Essa expressão, embora popular, é incrivelmente precisa. A meu ver, foi justamente o espírito desse homem que, presente naquele momento crucial, prestou-lhe tão inestimável auxílio.
Mas, o que entendemos por espírito? A Logosofia convida-nos a realizar uma profunda revisão de conceitos. De modo geral, algumas correntes religiosas ou místicas acreditam que, quando morremos, “viramos” espíritos. Recordo-me do popularíssimo filme Ghost – Do Outro Lado da Vida, que marcou a adolescência daqueles que, como eu, já ultrapassaram as primeiras quatro décadas de vida.
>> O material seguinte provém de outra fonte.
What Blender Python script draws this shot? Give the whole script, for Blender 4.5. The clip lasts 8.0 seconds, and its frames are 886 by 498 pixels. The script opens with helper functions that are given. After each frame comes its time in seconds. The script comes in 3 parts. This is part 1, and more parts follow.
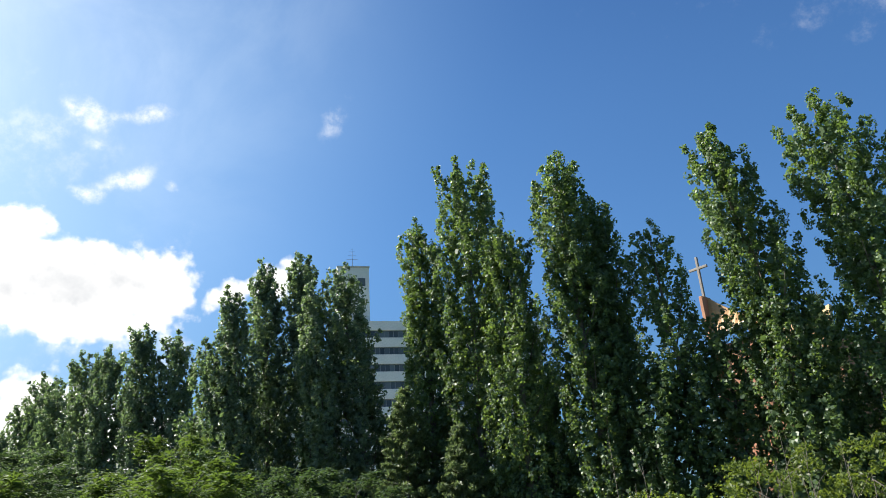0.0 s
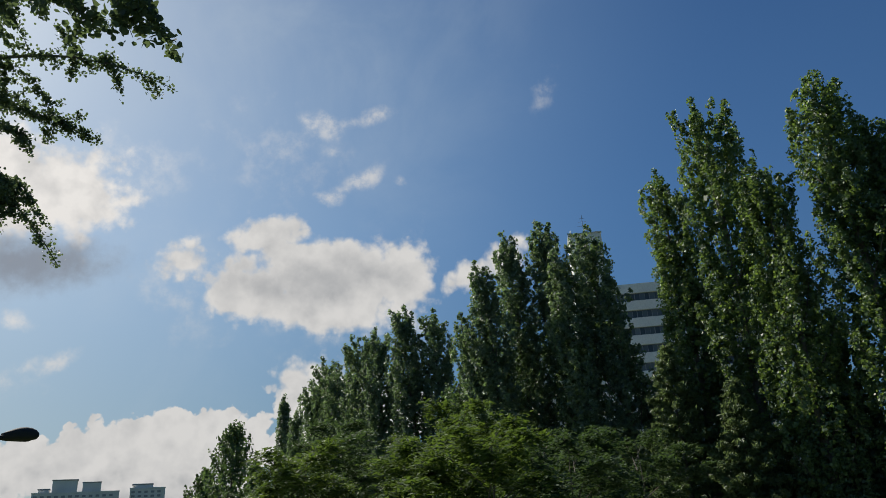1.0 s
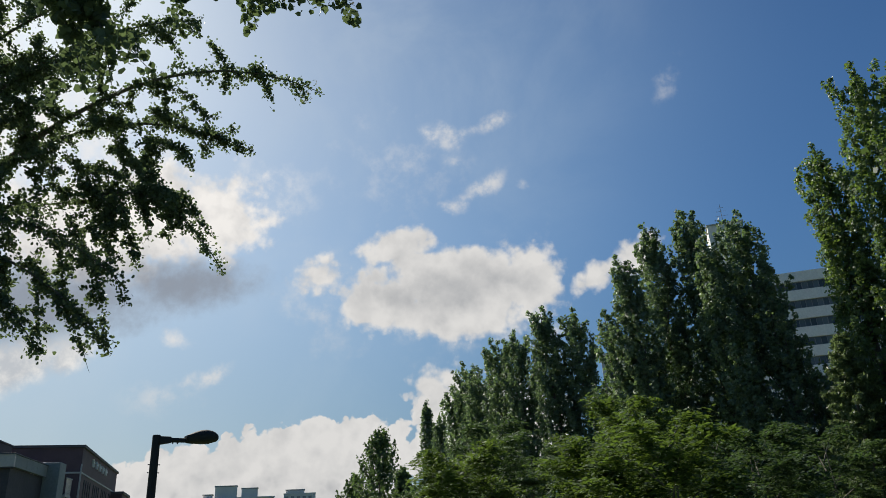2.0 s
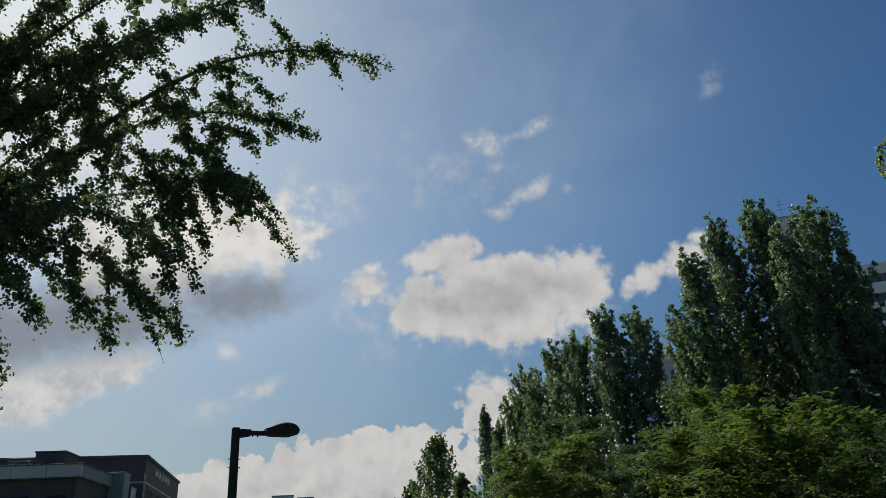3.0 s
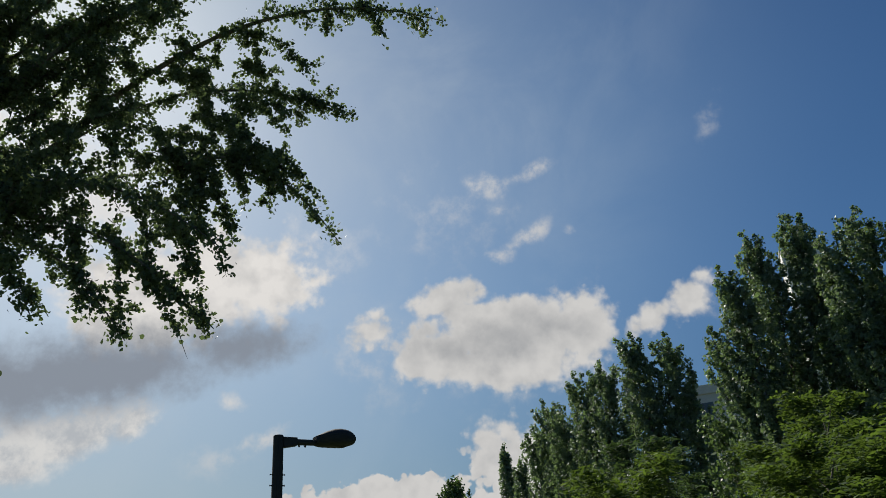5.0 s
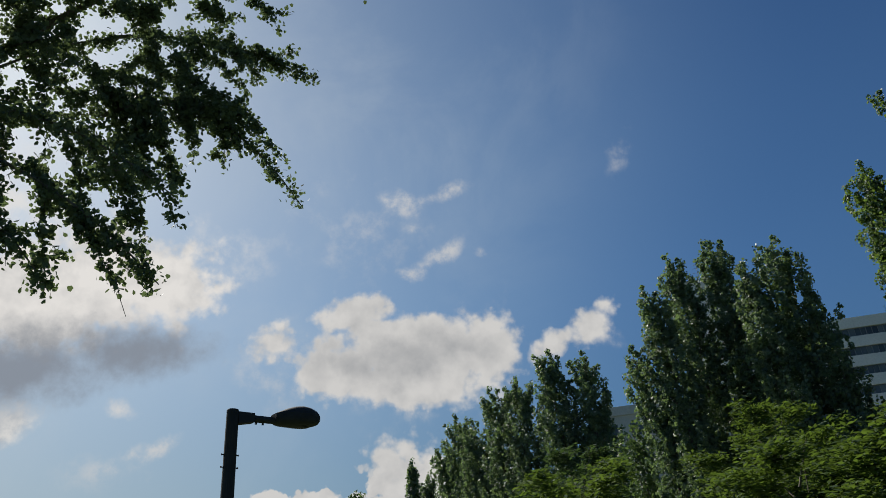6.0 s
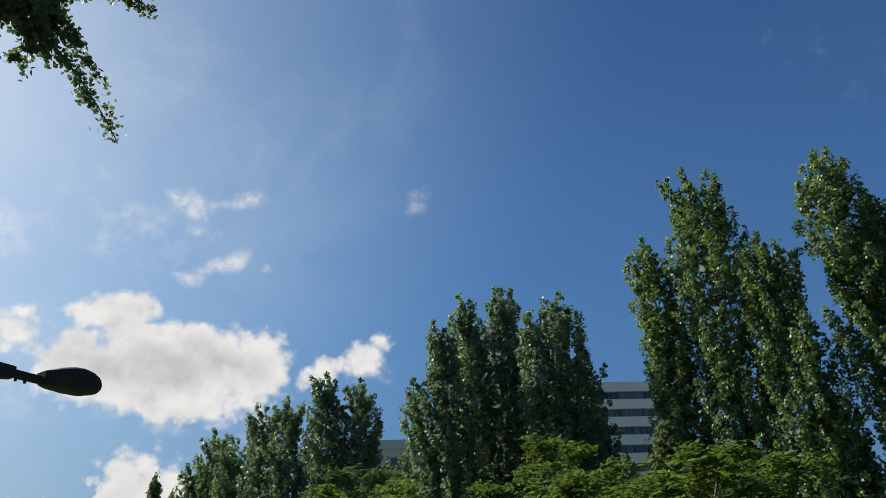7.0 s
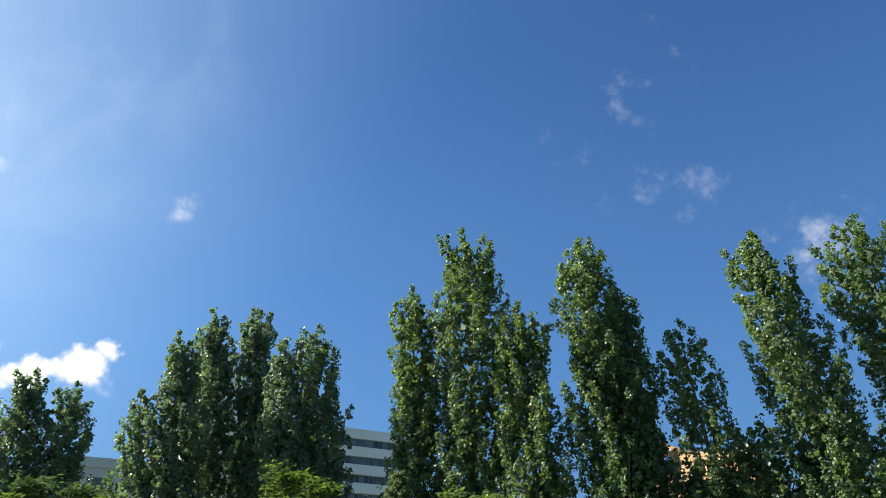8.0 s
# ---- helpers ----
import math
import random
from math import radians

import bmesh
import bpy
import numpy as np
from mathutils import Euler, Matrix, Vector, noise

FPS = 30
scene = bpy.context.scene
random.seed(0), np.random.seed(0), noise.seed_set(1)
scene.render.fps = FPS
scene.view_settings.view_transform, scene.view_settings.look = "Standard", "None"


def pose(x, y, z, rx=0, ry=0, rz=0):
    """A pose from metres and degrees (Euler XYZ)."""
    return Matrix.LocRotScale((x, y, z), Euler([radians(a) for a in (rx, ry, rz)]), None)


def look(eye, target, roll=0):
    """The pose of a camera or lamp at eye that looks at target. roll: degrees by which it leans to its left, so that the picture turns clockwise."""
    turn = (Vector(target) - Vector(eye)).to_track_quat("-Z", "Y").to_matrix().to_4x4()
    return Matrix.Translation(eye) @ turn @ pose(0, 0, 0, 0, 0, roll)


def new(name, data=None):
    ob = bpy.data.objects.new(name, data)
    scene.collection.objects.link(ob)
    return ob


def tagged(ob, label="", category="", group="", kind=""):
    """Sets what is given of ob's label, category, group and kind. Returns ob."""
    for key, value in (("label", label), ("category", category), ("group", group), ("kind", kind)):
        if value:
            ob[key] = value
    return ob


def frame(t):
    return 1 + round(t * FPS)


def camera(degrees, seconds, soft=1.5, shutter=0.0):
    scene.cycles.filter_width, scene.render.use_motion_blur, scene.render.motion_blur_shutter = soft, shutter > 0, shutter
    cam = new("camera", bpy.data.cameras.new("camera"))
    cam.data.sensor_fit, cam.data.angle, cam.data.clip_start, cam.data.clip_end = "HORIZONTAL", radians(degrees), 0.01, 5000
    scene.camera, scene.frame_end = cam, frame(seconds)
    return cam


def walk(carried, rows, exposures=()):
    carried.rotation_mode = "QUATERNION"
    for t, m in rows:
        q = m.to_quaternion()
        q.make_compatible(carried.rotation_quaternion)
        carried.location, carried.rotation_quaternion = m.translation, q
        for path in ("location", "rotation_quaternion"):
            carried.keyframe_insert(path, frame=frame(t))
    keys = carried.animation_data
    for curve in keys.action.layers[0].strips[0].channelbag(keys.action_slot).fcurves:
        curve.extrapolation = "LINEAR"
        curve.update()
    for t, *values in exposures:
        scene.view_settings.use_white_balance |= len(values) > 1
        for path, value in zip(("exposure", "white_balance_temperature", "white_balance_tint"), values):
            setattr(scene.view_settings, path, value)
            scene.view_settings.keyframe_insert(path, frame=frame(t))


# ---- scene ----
cam = camera(62.77, 8.0, soft=0.6)
walk(cam, [
    (0.0, pose(0.000, 0.000, 1.650, 112.430, 3.550, 1.460)),
    (0.5, pose(-0.475, 0.190, 1.526, 111.480, 3.490, 13.830)),
    (1.0, pose(-0.951, 0.250, 1.441, 111.330, 3.310, 20.500)),
    (1.5, pose(-1.376, 0.435, 1.405, 111.600, 3.230, 26.460)),
    (2.0, pose(-1.868, 0.655, 1.446, 112.270, 2.750, 30.980)),
    (2.2, pose(-2.119, 0.711, 1.411, 112.480, 2.530, 32.400)),
    (3.5, pose(-3.749, 1.598, 1.324, 113.690, 3.450, 36.180)),
    (4.0, pose(-4.371, 1.935, 1.291, 115.140, 3.910, 37.610)),
    (4.2, pose(-4.583, 2.114, 1.307, 115.670, 3.720, 37.790)),
    (5.5, pose(-6.318, 2.910, 1.230, 117.030, 4.170, 32.670)),
    (6.0, pose(-7.102, 3.194, 1.192, 117.390, 3.810, 27.810)),
    (6.5, pose(-7.637, 3.547, 1.156, 117.990, 3.250, 19.360)),
    (7.0, pose(-8.132, 3.968, 1.144, 118.550, 2.510, 8.520)),
    (7.5, pose(-8.487, 4.598, 1.298, 119.720, 1.630, -2.110)),
    (8.0, pose(-8.595, 5.096, 1.263, 120.980, 1.080, -13.300)),
], exposures=[(0.0, 1.32), (0.5, 0.32), (1.0, 0.28), (2.0, 0.40), (3.5, 0.02), (4.0, 0.09), (5.5, 0.17), (6.0, 0.17), (7.0, 0.60), (8.0, 1.30)])

# ---------------------------------------------------------------- sky, clouds, sun
SUN_AZ, SUN_EL = -69.0, 42.0        # degrees: azimuth from +y towards +x, height

world = bpy.data.worlds.new("sky")
scene.world = world
world.use_nodes = True
wn = world.node_tree
wn.nodes.clear()


def wire(nt, value, socket):
    if isinstance(value, bpy.types.NodeSocket):
        nt.links.new(value, socket)
    else:
        socket.default_value = value


def calc(nt, op, a, b=None, c=None, clamp=False):
    n = nt.nodes.new("ShaderNodeMath")
    n.operation, n.use_clamp = op, clamp
    for k, v in enumerate((a, b, c)):
        if v is not None:
            wire(nt, v, n.inputs[k])
    return n.outputs[0]


def ramp01(nt, v, lo, hi):
    n = nt.nodes.new("ShaderNodeMapRange")
    n.interpolation_type = "SMOOTHSTEP"
    wire(nt, v, n.inputs[0])
    n.inputs[1].default_value, n.inputs[2].default_value = lo, hi
    return n.outputs[0]


def mixed(nt, fac, a, b, blend="MIX"):
    n = nt.nodes.new("ShaderNodeMix")
    n.data_type, n.blend_type = "RGBA", blend
    wire(nt, fac, n.inputs[0])
    wire(nt, a, n.inputs[6])
    wire(nt, b, n.inputs[7])
    return n.outputs[2]


def noise_tex(nt, vec, scale, detail=4.0, rough=0.55, distort=0.0):
    n = nt.nodes.new("ShaderNodeTexNoise")
    if vec is not None:
        nt.links.new(vec, n.inputs["Vector"])
    n.inputs["Scale"].default_value, n.inputs["Detail"].default_value = scale, detail
    n.inputs["Roughness"].default_value, n.inputs["Distortion"].default_value = rough, distort
    return n.outputs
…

Nele, o protagonista morre, “vira” um espírito e, apesar de sua imaterialidade, continua habitando o mundo dos vivos, sendo capaz de atravessar paredes, embora, curiosamente, seja incapaz de fazer o mesmo com o chão que parece sustentá-lo sem problema algum.
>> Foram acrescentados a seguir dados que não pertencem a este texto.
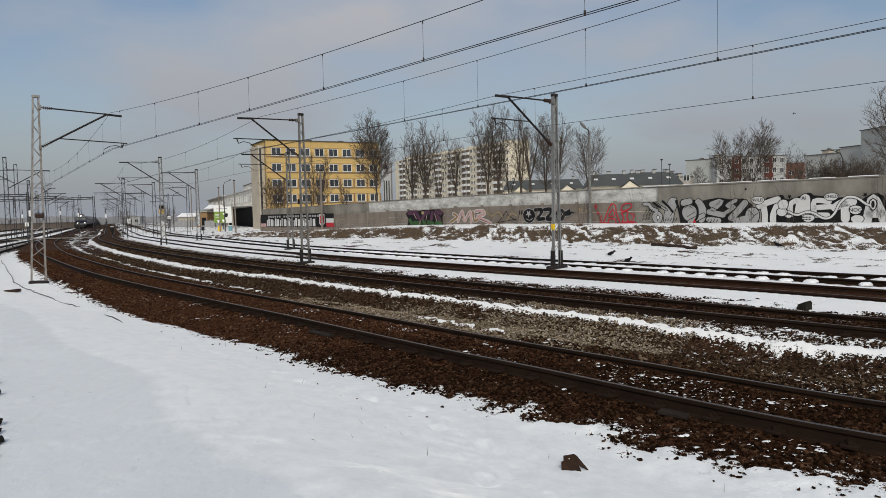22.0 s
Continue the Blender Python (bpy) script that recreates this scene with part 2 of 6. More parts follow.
def add_bm(bm, other, mat):
    vs = [bm.verts.new(mat @ v.co) for v in other.verts]
    other.verts.index_update()
    for f in other.faces:
        bm.faces.new([vs[v.index] for v in f.verts])
    other.free()


def tube(bm, p, q, r, seg=6, r2=None):
    p, q = Vector(p), Vector(q)
    d = q - p
    L = d.length
    if L < 1e-6:
        return
    mat = Matrix.Translation((p + q) / 2) @ d.to_track_quat("Z", "Y").to_matrix().to_4x4()
    bmesh.ops.create_cone(bm, cap_ends=True, segments=seg, radius1=r, radius2=r if r2 is None else r2, depth=L, matrix=mat)


def mesh_np(name, verts, faces, material, parent=None, smooth=False):
    me = bpy.data.meshes.new(name)
    me.from_pydata(verts, [], faces)
    if material:
        me.materials.append(material)
    if smooth:
        me.polygons.foreach_set("use_smooth", [True] * len(me.polygons))
    ob = new(name, me)
    if parent:
        ob.parent = parent
    return ob


def grid_faces(nr, nc, close=False):
    i = np.arange(nr - 1)[:, None] * nc + np.arange(nc if close else nc - 1)[None]
    j = (np.arange(nc) + 1) % nc if close else np.arange(1, nc)
    k = np.arange(nr - 1)[:, None] * nc + j[None]
    return np.stack([i, k, k + nc, i + nc], -1).reshape(-1, 4)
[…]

Ao revisar o conceito de espírito sob a luz dos conhecimentos logosóficos, descobri que está ao meu alcance comprovar a existência do meu espírito ainda em vida. Explicar exatamente o que é o espírito não é fácil, por dois motivos: primeiro, porque sua natureza é incorpórea e extremamente sutil; segundo, porque as constatações que vamos fazendo de sua realidade são intraindividuais, ou seja, a certeza só pode ser alcançada pelo indivíduo ao penetrar em seu mundo interno, da mesma forma que cada um de nós só pode ter certeza daquilo que ocorre dentro da própria mente e não da mente alheia.
O espírito é, pois, no conceito logosófico, o verdadeiro indivíduo, a centelha divina que anima o ser físico. O ser físico, já sabemos, nasce, cresce, envelhece e, cedo ou tarde, morre. Já com o espírito isto não acontece. É ele quem porta tudo aquilo que nos distingue como indivíduos: conhecimentos, aptidões, expressões fisionômicas e até mesmo a de nossa voz.
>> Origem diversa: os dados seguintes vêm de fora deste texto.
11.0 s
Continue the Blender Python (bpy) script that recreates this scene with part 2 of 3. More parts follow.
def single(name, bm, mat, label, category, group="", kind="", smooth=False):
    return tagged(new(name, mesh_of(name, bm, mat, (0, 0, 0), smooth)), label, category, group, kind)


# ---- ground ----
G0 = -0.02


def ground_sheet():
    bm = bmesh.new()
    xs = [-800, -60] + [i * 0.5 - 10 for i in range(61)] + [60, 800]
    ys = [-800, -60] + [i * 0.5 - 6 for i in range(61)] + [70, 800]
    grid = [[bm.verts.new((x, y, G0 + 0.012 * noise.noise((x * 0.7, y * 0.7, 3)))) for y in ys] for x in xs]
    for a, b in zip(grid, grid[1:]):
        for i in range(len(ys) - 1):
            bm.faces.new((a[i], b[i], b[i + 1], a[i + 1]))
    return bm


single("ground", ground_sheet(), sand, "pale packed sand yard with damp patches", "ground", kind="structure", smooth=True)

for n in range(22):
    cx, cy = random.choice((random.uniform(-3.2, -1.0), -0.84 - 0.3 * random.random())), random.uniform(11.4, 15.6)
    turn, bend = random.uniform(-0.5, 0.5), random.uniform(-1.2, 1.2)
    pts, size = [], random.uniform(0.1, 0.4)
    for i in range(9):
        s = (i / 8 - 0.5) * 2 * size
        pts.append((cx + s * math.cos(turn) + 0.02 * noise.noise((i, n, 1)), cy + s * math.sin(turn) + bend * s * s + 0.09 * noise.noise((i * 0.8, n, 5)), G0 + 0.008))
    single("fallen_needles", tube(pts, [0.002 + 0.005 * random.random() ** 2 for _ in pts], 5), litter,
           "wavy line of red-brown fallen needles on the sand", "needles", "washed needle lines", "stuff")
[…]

Acaso, caro leitor, você já não sentiu, diante de coisas, pessoas ou fatos vividos, algo internamente que diz “isso não pode acabar”? São momentos em que experimentamos a eternidade dentro da finitude da vida física. A própria vida parece dividir-se em duas em certos instantes: a parte passageira e a parte permanente. As satisfações que vivemos e que perduram são de sabor tão especial que não nos preocupa se iremos vivê-las de novo. A simples recordação delas já nos preenche e encanta. A alegria íntima e inefável que, como pais, sentimos quando nossos filhos nasceram é por si só um exemplo suficiente. Já as satisfações passageiras, nem bem terminam, movem-nos em busca de outras que as substituam, num apetite que não termina nunca, exatamente como o apetite que os vícios de qualquer natureza proporcionam-nos.
Se a vida termina com a morte, se o nosso espírito não sobrevive à falência do corpo, seríamos capazes de experimentar tais sensações permanentes? Se podemos realizar a proeza de trocar uma vida cheia de inconsequências e adversidades por outra nova, plena de virtudes e momentos felizes, seria justo a morte física dar um fim a esse esforço? Com que intuito vou reformar uma casa se hei de me mudar dela? Deixo-a do jeito que está. Então, para que reformar o meu ser interno, se logo este deixará de existir? O próprio impulso natural de ser melhor, de se aperfeiçoar, parece dizer-nos que nenhum esforço realizado nesse sentido será interrompido com a morte física.
A Logosofia vai ensinando-nos que nossa parte espiritual pode fazer-se mais presente em nossa vida, como quando, por exemplo, aparece de forma inesperada em nossa mente alguma ideia muito, muito boa. Ou, então, descobrimos subitamente a solução de algum problema que nos preocupava há dias. Pode acontecer também quando passamos por algum aperto ou corremos algum risco e temos de reagir rapidamente.
Em tempos em que muito se fala do Homo sapiens que, embora sábio, ignora ainda tantas coisas, é hora do advento do Homo spiritualis, o homem-espírito, aquele que não só experimenta ocasionalmente a presença de seu espírito, mas conta com o mesmo como fator preponderante em tudo o que pensa, fala e faz.